Data extract:
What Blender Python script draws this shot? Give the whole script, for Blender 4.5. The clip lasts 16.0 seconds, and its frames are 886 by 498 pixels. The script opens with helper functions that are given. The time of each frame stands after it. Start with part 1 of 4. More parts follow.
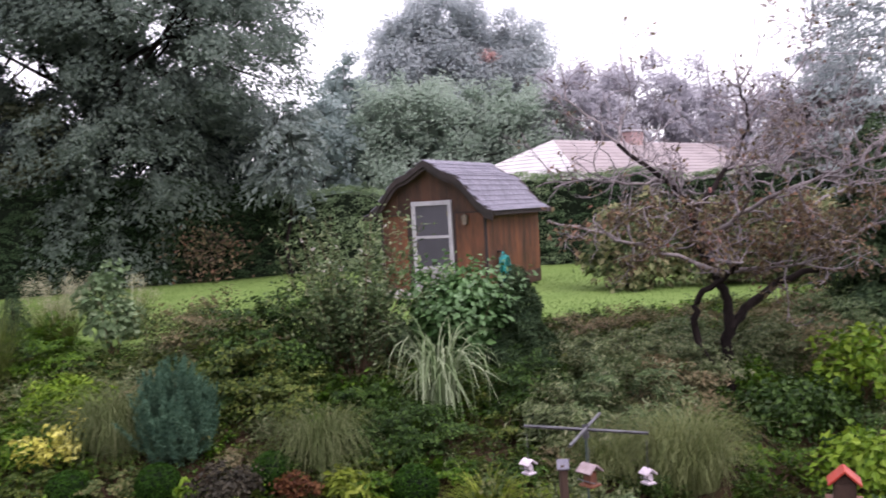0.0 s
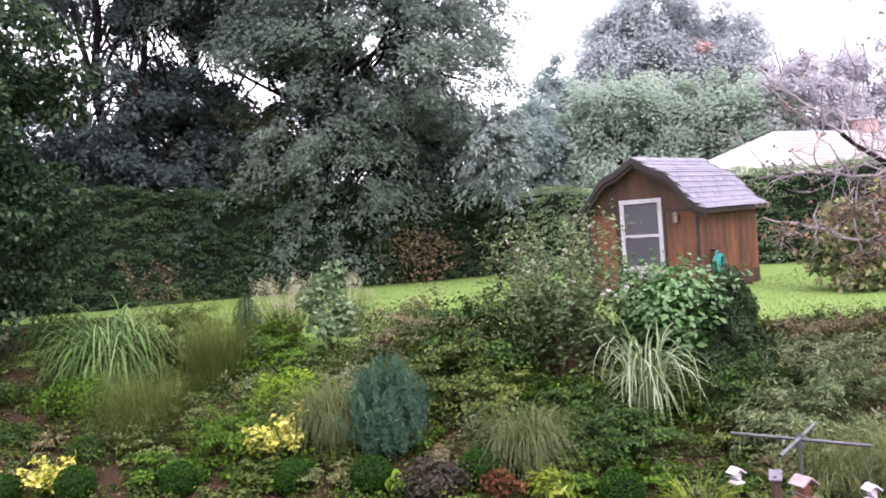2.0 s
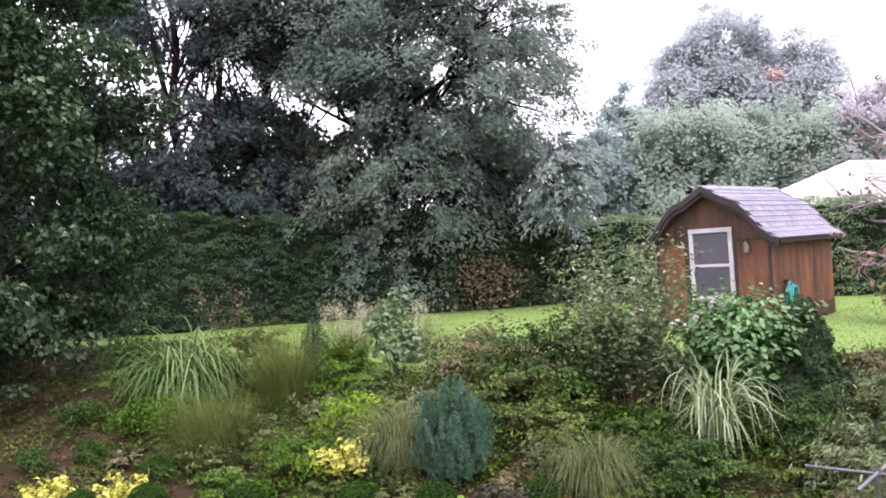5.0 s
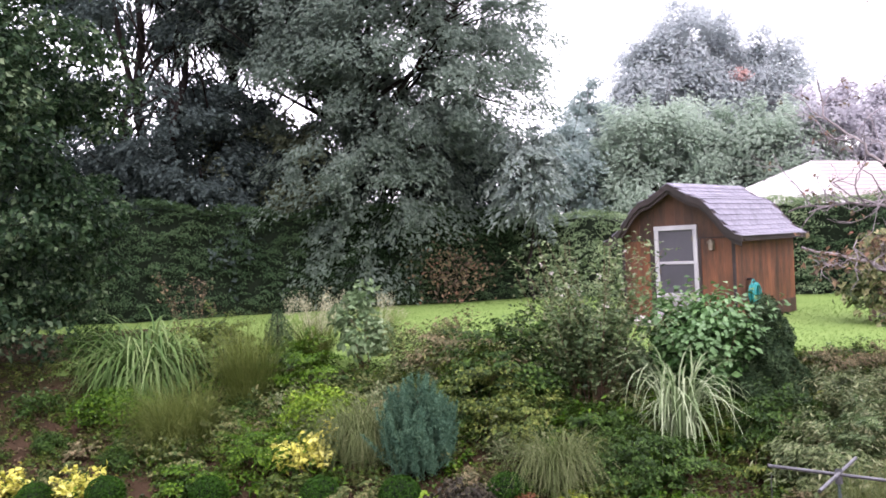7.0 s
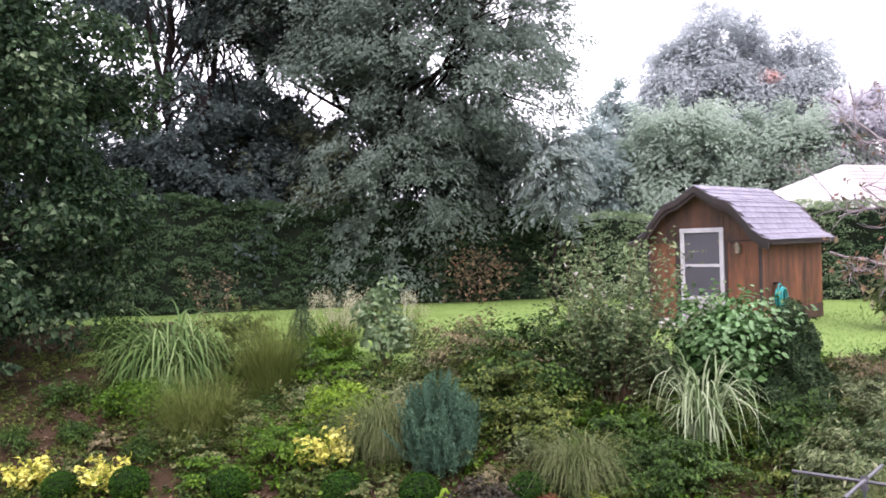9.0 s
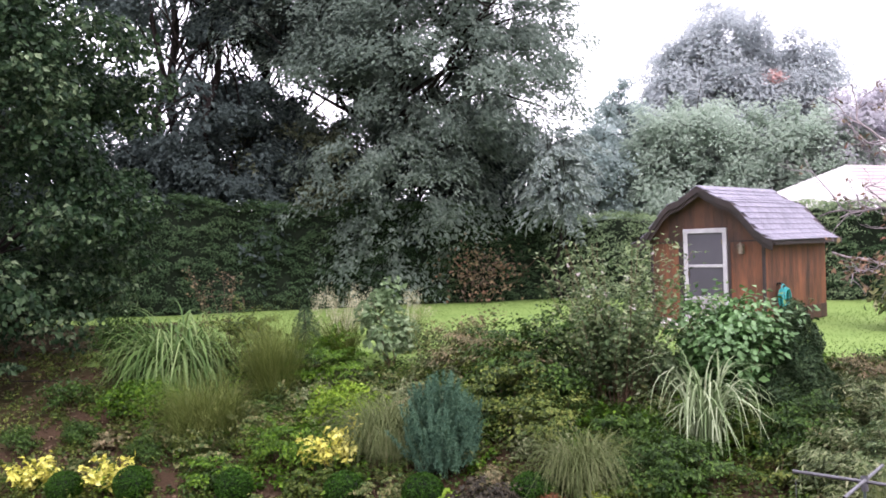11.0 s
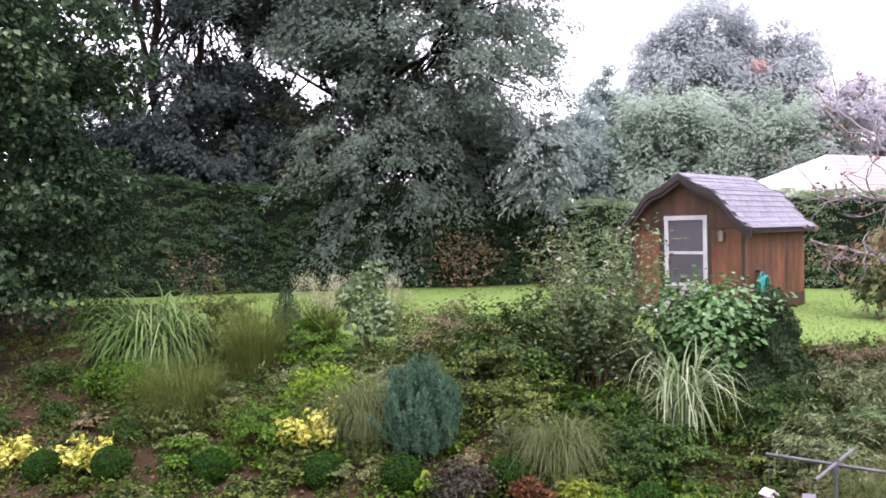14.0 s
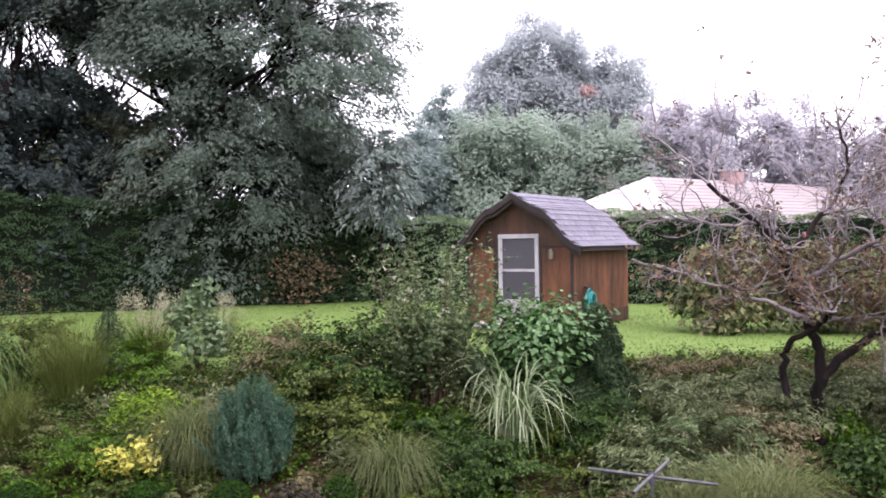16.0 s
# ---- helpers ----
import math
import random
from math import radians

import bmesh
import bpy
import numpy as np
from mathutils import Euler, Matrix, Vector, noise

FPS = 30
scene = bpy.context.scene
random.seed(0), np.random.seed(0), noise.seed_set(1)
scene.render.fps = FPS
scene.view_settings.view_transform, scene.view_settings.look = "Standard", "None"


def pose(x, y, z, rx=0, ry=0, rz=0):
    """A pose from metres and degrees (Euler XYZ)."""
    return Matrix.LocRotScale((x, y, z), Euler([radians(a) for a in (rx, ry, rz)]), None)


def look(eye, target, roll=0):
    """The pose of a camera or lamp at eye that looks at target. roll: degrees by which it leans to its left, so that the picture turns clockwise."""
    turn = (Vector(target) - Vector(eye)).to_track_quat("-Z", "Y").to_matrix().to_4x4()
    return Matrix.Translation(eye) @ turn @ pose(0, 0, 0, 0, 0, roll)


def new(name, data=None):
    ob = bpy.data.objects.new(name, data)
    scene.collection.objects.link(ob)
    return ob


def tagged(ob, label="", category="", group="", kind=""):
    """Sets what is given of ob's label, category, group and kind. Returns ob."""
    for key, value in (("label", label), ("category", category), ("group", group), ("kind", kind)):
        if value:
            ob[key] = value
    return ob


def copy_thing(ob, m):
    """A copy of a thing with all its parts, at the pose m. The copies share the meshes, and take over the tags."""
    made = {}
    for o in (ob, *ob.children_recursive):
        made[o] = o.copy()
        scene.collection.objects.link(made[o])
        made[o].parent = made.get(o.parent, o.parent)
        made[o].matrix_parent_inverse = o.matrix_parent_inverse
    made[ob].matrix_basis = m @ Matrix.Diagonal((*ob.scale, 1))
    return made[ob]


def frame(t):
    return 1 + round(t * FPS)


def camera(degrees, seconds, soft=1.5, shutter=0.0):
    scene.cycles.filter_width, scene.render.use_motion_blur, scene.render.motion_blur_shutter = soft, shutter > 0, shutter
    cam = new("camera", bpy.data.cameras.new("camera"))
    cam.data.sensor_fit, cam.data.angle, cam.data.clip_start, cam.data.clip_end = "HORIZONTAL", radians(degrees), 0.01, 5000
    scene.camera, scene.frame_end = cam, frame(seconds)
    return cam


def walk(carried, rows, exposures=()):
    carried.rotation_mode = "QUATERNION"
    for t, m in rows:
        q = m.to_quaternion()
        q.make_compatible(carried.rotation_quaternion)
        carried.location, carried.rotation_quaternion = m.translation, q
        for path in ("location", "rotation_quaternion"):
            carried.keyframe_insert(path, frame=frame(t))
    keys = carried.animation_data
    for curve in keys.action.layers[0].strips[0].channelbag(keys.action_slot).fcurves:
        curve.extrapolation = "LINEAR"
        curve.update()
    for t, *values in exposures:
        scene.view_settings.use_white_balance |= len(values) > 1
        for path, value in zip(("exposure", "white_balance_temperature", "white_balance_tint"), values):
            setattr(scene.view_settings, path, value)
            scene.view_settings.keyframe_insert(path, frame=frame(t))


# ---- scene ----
cam = camera(52.7, 16.0, soft=1.75, shutter=0.28)
PATH = [
    (0.0, pose(-0.053, 0.077, 1.863, 87.40, 3.21, -17.57)),
    (0.5, pose(-0.015, 0.068, 1.863, 86.95, 4.09, -11.91)),
    (1.0, pose(0.025, 0.051, 1.862, 87.00, 4.03, -8.42)),
    (1.5, pose(0.031, 0.047, 1.862, 87.38, 3.98, -5.93)),
    (2.0, pose(0.038, 0.025, 1.866, 88.27, 4.25, -4.05)),
    (2.5, pose(0.029, -0.007, 1.886, 89.83, 4.46, -2.17)),
    (3.0, pose(0.004, -0.037, 1.883, 90.75, 5.02, 1.88)),
    (3.5, pose(-0.017, -0.050, 1.870, 91.26, 4.32, 5.18)),
    (4.0, pose(0.004, -0.057, 1.874, 92.68, 5.14, 3.84)),
    (4.5, pose(0.010, -0.068, 1.856, 92.41, 4.42, 2.15)),
    (5.0, pose(0.010, -0.033, 1.846, 90.37, 3.73, 0.12)),
    (5.2, pose(0.006, -0.072, 1.850, 89.98, 3.11, -0.34)),
    (7.3, pose(-0.002, 0.042, 1.868, 89.74, 2.83, -2.10)),
    (7.5, pose(0.005, 0.043, 1.858, 89.92, 2.66, -1.87)),
    (8.0, pose(0.007, 0.030, 1.853, 89.83, 2.70, -1.45)),
    (8.5, pose(-0.016, 0.039, 1.850, 89.73, 2.24, -1.06)),
    (9.0, pose(-0.012, 0.027, 1.862, 89.72, 1.82, -0.53)),
    (9.2, pose(-0.009, 0.023, 1.868, 89.83, 2.11, -0.23)),
    (11.5, pose(0.012, -0.009, 1.862, 89.68, 1.71, -0.16)),
    (12.0, pose(0.013, -0.020, 1.864, 89.44, 1.61, 0.03)),
    (12.5, pose(-0.000, -0.000, 1.860, 89.31, 1.43, -0.00)),
    (13.0, pose(-0.016, 0.017, 1.853, 89.26, 1.38, -0.38)),
    (13.5, pose(0.009, -0.000, 1.848, 89.10, 1.48, -0.91)),
    (14.0, pose(0.029, -0.008, 1.839, 88.78, 1.16, -1.34)),
    (14.5, pose(0.032, -0.021, 1.854, 88.97, 1.16, -2.64)),
    (15.0, pose(0.068, 0.002, 1.853, 88.63, -0.26, -5.63)),
    (15.5, pose(0.064, 0.022, 1.856, 89.42, 0.96, -9.60)),
    (16.0, pose(0.100, 0.040, 1.874, 89.60, 0.85, -11.53)),
]
walk(cam, PATH, [(0.0, 1.1, 6380, 23), (0.5, 1.25, 6380, 23), (1.5, 1.73, 6380, 23), (3.5, 2.0, 6380, 23), (4.5, 2.05, 6380, 23), (5.2, 1.86, 6380, 23), (9.0, 1.81, 6380, 23), (13.0, 1.8, 6380, 23), (15.0, 1.86, 6380, 23), (16.0, 1.53, 6380, 23)])

# ---------------------------------------------------------------- light
world = bpy.data.worlds.new("overcast")
scene.world = world
world.use_nodes = True
wt = world.node_tree
sky = wt.nodes.new("ShaderNodeTexSky")
sky.sky_type = "NISHITA"
sky.sun_disc = False
sky.sun_elevation, sky.sun_rotation = radians(50), radians(160)
thin = wt.nodes.new("ShaderNodeVectorMath")
thin.operation = "SCALE"
thin.inputs[3].default_value = 0.12
cloud = wt.nodes.new("ShaderNodeMix")
cloud.data_type = "RGBA"
cloud.inputs[0].default_value = 0.85
cloud.inputs[7].default_value = (1.0, 0.975, 1.02, 1)
wt.links.new(sky.outputs[0], thin.inputs[0])
wt.links.new(thin.outputs[0], cloud.inputs[6])
wt.links.new(cloud.outputs[2], wt.nodes["Background"].inputs[0])
wt.nodes["Background"].inputs[1].default_value = 1.0
sun = new("sun", bpy.data.lights.new("sun", "SUN"))
sun.data.energy, sun.data.angle, sun.data.color = 1.0, radians(40), (1.0, 0.98, 0.95)
sun.matrix_world = look((9, -8, 30), (0, 16, 0))

# ---------------------------------------------------------------- materials
def nodes_of(name):
    m = bpy.data.materials.new(name)
    m.use_nodes = True
    t = m.node_tree
    return m, t, t.nodes["Principled BSDF"]


def ramp(t, stops):
    r = t.nodes.new("ShaderNodeValToRGB")
    e = r.color_ramp.elements
    while len(e) < len(stops):
        e.new(0.5)
    for k, (p, c) in enumerate(stops):
        e[k].position, e[k].color = p, (*c, 1)
    return r


def foliage(name, colors, rough=0.5, through_light=0.3, patch=0.6, spec=0.18):
    """Leaves: a tone of its own for every leaf, and slow drifts of tone over the plant."""
    m, t, b = nodes_of(name)
    geo = t.nodes.new("ShaderNodeNewGeometry")
    tex = t.nodes.new("ShaderNodeTexCoord")
    n = t.nodes.new("ShaderNodeTexNoise")
    n.inputs["Scale"].default_value = patch
    n.inputs["Detail"].default_value = 3
    t.links.new(tex.outputs["Object"], n.inputs["Vector"])
    add = t.nodes.new("ShaderNodeMath")
    add.operation = "MULTIPLY_ADD"
    add.inputs[1].default_value = 0.75
    sub = t.nodes.new("ShaderNodeMath")
    sub.operation = "MULTIPLY_ADD"
    sub.inputs[1].default_value = 0.9
    sub.inputs[2].default_value = -0.325
    t.links.new(n.outputs["Fac"], sub.inputs[0])
    t.links.new(geo.outputs["Random Per Island"], add.inputs[0])
    t.links.new(sub.outputs[0], add.inputs[2])
    k = len(colors)
    r = ramp(t, [(i / max(1, k - 1), c) for i, c in enumerate(colors)])
    t.links.new(add.outputs[0], r.inputs[0])
    t.links.new(r.outputs[0], b.inputs["Base Color"])
    b.inputs["Roughness"].default_value = rough
    b.inputs["Specular IOR Level"].default_value = spec
    tr = t.nodes.new("ShaderNodeBsdfTranslucent")
    t.links.new(r.outputs[0], tr.inputs[0])
    mix = t.nodes.new("ShaderNodeMixShader")
    mix.inputs[0].default_value = through_light
    t.links.new(b.outputs[0], mix.inputs[1])
    t.links.new(tr.outputs[0], mix.inputs[2])
    t.links.new(mix.outputs[0], t.nodes["Material Output"].inputs[0])
    return m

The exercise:
Retype verbatim the lines that run from the line containing "keys = carried.animation_data" to the line containing "for path, value", both inclusive, and no others.

Result below:
    keys = carried.animation_data
    for curve in keys.action.layers[0].strips[0].channelbag(keys.action_slot).fcurves:
        curve.extrapolation = "LINEAR"
        curve.update()
    for t, *values in exposures:
        scene.view_settings.use_white_balance |= len(values) > 1
        for path, value in zip(("exposure", "white_balance_temperature", "white_balance_tint"), values):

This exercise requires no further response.